### Exercise task
Look below and pull out each line with the word "objects".

━━━━━━━━

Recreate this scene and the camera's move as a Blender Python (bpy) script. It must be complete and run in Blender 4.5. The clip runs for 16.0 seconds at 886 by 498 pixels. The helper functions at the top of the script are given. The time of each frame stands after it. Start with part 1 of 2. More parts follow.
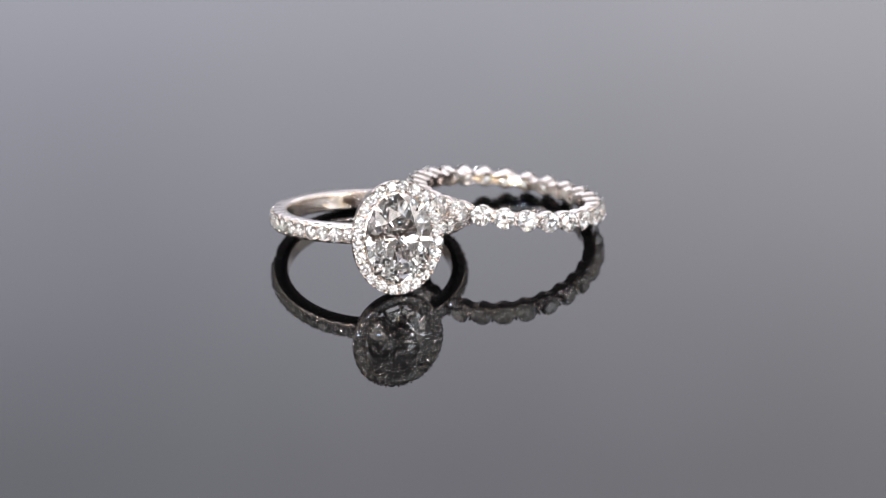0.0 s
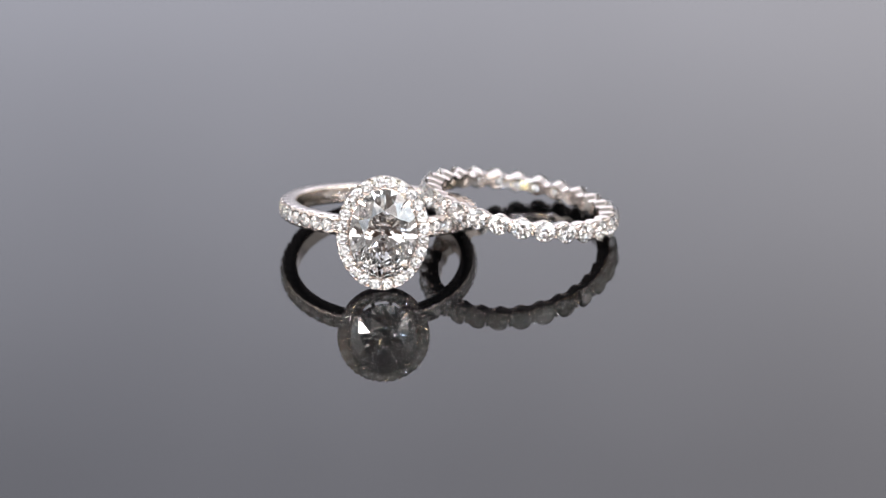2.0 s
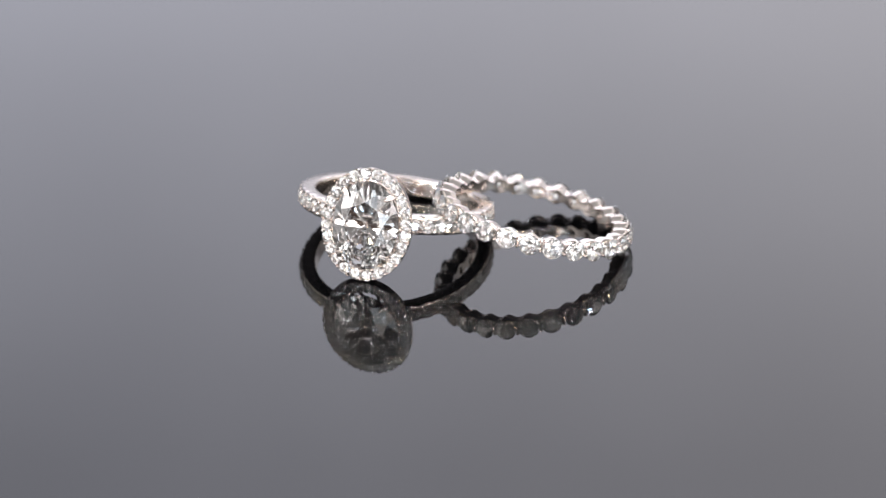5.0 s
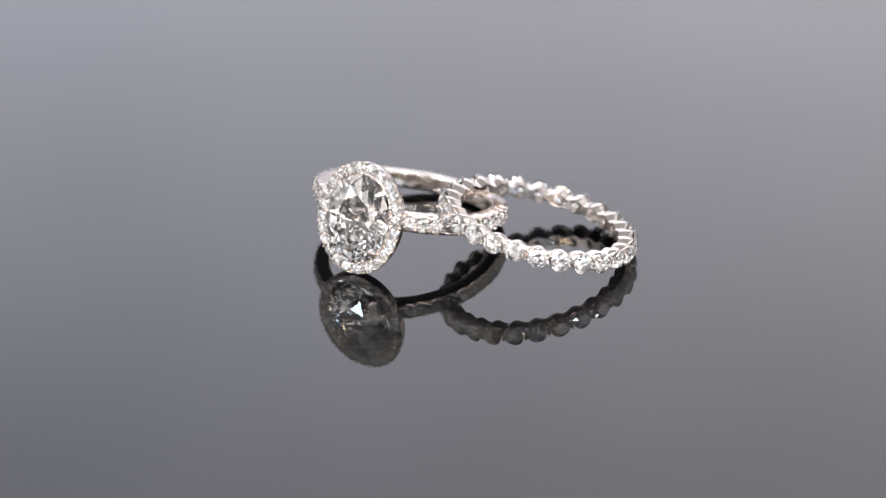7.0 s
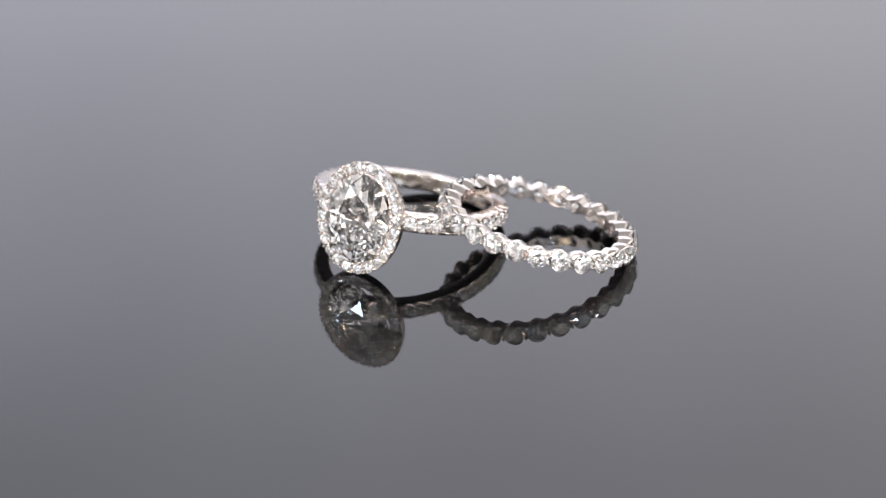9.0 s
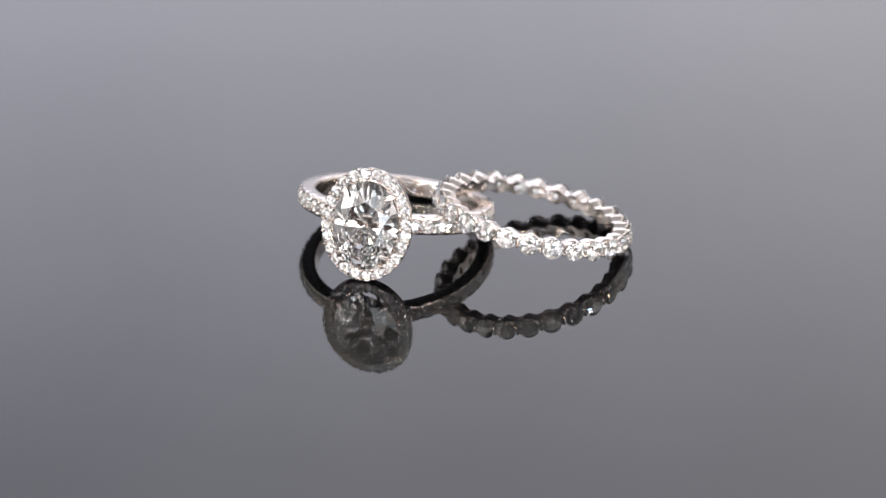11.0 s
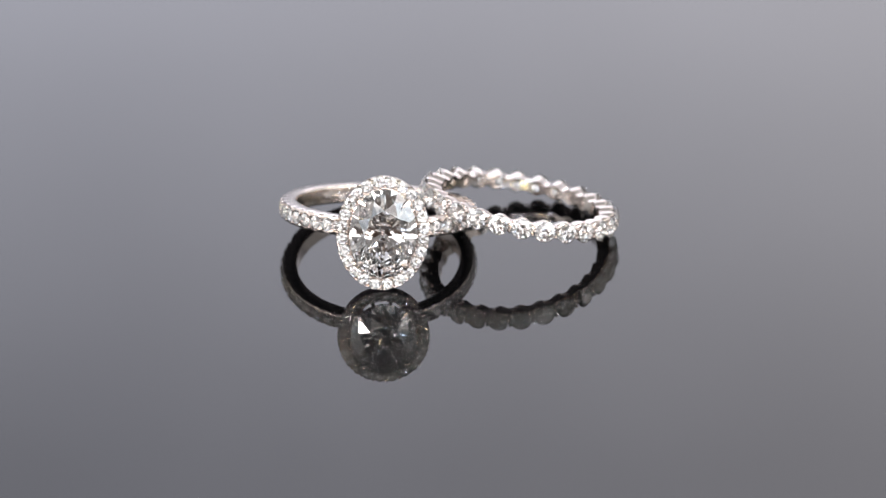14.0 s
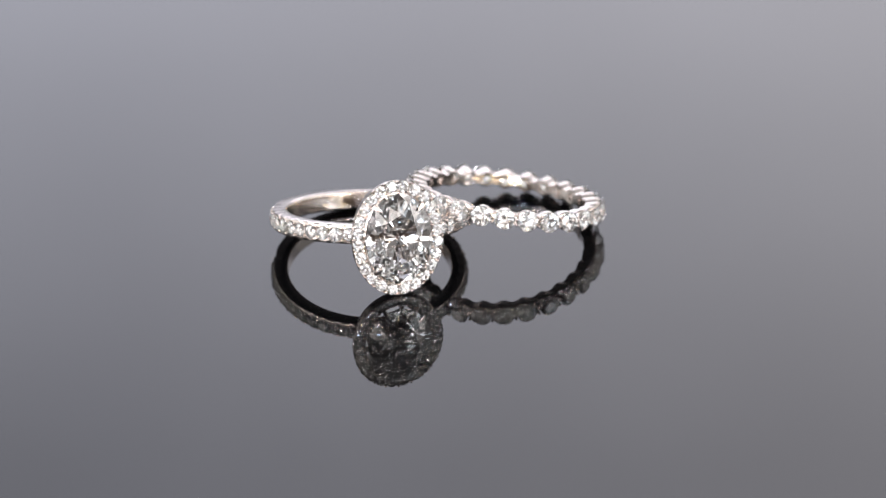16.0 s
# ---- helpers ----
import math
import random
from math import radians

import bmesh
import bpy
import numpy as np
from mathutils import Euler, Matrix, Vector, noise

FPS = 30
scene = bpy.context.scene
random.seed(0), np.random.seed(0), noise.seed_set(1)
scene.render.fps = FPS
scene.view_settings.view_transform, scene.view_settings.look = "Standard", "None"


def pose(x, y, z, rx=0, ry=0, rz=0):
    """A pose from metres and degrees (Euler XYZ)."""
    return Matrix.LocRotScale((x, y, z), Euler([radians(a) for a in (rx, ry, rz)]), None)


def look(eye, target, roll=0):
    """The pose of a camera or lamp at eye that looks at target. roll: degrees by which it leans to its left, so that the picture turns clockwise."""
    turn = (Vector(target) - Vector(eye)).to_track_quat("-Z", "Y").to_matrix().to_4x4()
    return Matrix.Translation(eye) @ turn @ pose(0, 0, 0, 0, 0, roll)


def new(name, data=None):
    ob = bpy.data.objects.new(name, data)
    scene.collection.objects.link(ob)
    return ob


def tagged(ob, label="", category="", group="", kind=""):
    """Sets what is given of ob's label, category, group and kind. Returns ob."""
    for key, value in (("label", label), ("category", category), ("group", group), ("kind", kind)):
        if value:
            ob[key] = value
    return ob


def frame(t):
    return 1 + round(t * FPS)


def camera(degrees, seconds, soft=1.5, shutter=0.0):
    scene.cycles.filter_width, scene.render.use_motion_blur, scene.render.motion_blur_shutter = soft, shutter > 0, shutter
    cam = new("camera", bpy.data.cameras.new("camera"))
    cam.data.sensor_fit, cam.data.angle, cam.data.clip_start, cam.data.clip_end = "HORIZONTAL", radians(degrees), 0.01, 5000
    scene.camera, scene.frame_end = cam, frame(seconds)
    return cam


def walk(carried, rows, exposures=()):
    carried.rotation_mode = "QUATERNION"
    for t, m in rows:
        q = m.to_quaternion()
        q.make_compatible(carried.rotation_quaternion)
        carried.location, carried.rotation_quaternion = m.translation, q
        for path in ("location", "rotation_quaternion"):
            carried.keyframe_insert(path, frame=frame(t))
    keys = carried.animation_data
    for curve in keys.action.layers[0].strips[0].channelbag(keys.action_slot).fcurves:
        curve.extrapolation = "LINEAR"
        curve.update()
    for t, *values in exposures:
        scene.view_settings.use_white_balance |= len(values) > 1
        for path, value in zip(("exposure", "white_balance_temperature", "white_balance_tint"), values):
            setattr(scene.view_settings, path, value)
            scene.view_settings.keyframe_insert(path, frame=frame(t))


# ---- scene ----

# A ring shot on a slowly turning black turntable, the camera on a tripod. Lengths below in millimetres, scaled by MM.
MM = 0.001
cam = camera(12.78, 16.0, soft=1.0)
EYE = (0.00017, -0.33522, 0.15635)
PITCH = 24.872
walk(cam, [(0.0, pose(*EYE, 90 - PITCH, 0, 0)), (16.0, pose(*EYE, 90 - PITCH, 0, 0))])
cam.data.dof.use_dof = True
cam.data.dof.focus_distance = 0.360
cam.data.dof.aperture_fstop = 27.0

# The turntable's angle in radians: it turns one way for eight seconds and back again.
TURN = [(0.0, -0.003), (1.0, -0.109), (2.0, -0.216), (3.0, -0.321), (4.0, -0.426), (5.25, -0.555), (6.5, -0.680), (7.0, -0.729), (7.5, -0.778), (7.8, -0.806), (8.0, -0.816)]
TURN = TURN + [(16.0 - t, a) for t, a in reversed(TURN[:-1])]

# ---- light ----
world = bpy.data.worlds.new("world")
world.use_nodes = True
scene.world = world
world.node_tree.nodes["Background"].inputs[0].default_value = (1.0, 0.95, 0.94, 1)
world.node_tree.nodes["Background"].inputs[1].default_value = 0.26
scene.view_settings.exposure = 0.0
scene.cycles.max_bounces = 24
scene.cycles.transmission_bounces = 20
scene.cycles.glossy_bounces = 12


def lamp(name, eye, target, watts, size, colour=(1, 1, 1)):
    data = bpy.data.lights.new(name, "AREA")
    data.shape, data.size, data.energy, data.color = "DISK", size, watts, colour
    ob = new(name, data)
    ob.matrix_world = look(eye, target)
    return ob


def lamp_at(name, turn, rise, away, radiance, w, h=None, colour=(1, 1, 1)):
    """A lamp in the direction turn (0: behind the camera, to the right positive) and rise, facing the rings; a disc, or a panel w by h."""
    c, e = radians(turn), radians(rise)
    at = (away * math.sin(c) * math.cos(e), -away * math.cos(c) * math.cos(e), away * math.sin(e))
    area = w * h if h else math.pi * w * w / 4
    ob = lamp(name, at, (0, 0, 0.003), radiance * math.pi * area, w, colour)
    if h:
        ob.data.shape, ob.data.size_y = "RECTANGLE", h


# added unseen lamps, small and bright, spread over the front to make the stones sparkle
# lamp tints stand in for the coloured fire of cut diamonds
FIRE_TINTS = ((1, 0.95, 0.93), (1, 0.82, 0.50), (0.62, 0.78, 1), (1, 0.95, 0.94), (0.96, 0.95, 1))
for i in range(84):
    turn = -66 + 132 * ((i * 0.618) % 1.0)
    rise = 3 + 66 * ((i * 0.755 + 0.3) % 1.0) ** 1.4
    lamp_at("sparkle_fill", turn, rise, 0.92, 300.0, 0.021, colour=FIRE_TINTS[i % 5])
# added unseen fill panels to brighten the facets: three staggered rows round the front, with a gap at the lens that
# keeps camera-facing metal dark, and one on either side
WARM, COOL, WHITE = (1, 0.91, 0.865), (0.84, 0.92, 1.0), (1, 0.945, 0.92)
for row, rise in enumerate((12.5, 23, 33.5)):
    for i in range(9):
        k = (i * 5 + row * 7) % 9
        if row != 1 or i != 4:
            lamp_at("fill_panel", -84 + 20 * i + 7 * row, rise, 1.12, (1.4 + 0.42 * k) * (1, 1, 0.7)[row], 0.25, 0.165, (WARM, WHITE, COOL)[(i + row) % 3])
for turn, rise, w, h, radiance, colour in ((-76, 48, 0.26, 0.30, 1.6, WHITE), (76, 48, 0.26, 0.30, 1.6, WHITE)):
    lamp_at("fill_panel", turn, rise, 1.12, radiance, w, h, colour)


# ---- materials ----
def shader(name):
    m = bpy.data.materials.new(name)
    m.use_nodes = True
    nt = m.node_tree
    return m, nt, nt.nodes["Principled BSDF"], nt.nodes["Material Output"]


def link(nt, a, b):
    nt.links.new(a, b)


def noise_node(nt, scale, detail=4.0, space="Object"):
    co = nt.nodes.new("ShaderNodeTexCoord")
    n = nt.nodes.new("ShaderNodeTexNoise")
    n.inputs["Scale"].default_value, n.inputs["Detail"].default_value = scale, detail
    link(nt, co.outputs[space], n.inputs["Vector"])
    return n


def remap(nt, value, lo, hi, a=0.3, b=0.7):
    r = nt.nodes.new("ShaderNodeMapRange")
    for i, x in enumerate((a, b, lo, hi)):
        r.inputs[i + 1].default_value = x
    link(nt, value, r.inputs[0])
    return r.outputs[0]


def metal_material(name, colour, rough, bump):
    m, nt, p, out = shader(name)
    p.inputs["Base Color"].default_value = (*colour, 1)
    p.inputs["Metallic"].default_value = 1.0
    coarse, fine = noise_node(nt, 700.0), noise_node(nt, 6000.0, 6.0)
    link(nt, remap(nt, coarse.outputs["Fac"], rough * 0.7, rough * 1.5), p.inputs["Roughness"])
    b = nt.nodes.new("ShaderNodeBump")
    b.inputs["Strength"].default_value, b.inputs["Distance"].default_value = bump, 0.00003
    link(nt, fine.outputs["Fac"], b.inputs["Height"])
    link(nt, b.outputs["Normal"], p.inputs["Normal"])
    return m


def diamond_material(name):
    m, nt, p, out = shader(name)
    nt.nodes.remove(p)
    g = nt.nodes.new("ShaderNodeBsdfGlass")
    g.inputs["Color"].default_value = (1, 1, 1, 1)
    g.inputs["Roughness"].default_value = 0.0
    g.inputs["IOR"].default_value = 2.42
    link(nt, g.outputs[0], out.inputs["Surface"])
    return m


def acrylic_material(name):
    m, nt, p, out = shader(name)
    p.inputs["Base Color"].default_value = (0.0012, 0.0012, 0.0014, 1)
    p.inputs["IOR"].default_value = 1.44
    smudge = noise_node(nt, 25.0, 3.0)
    link(nt, remap(nt, smudge.outputs["Fac"], 0.002, 0.007), p.inputs["Roughness"])
    return m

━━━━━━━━

### Response
    ob = bpy.data.objects.new(name, data)
    scene.collection.objects.link(ob)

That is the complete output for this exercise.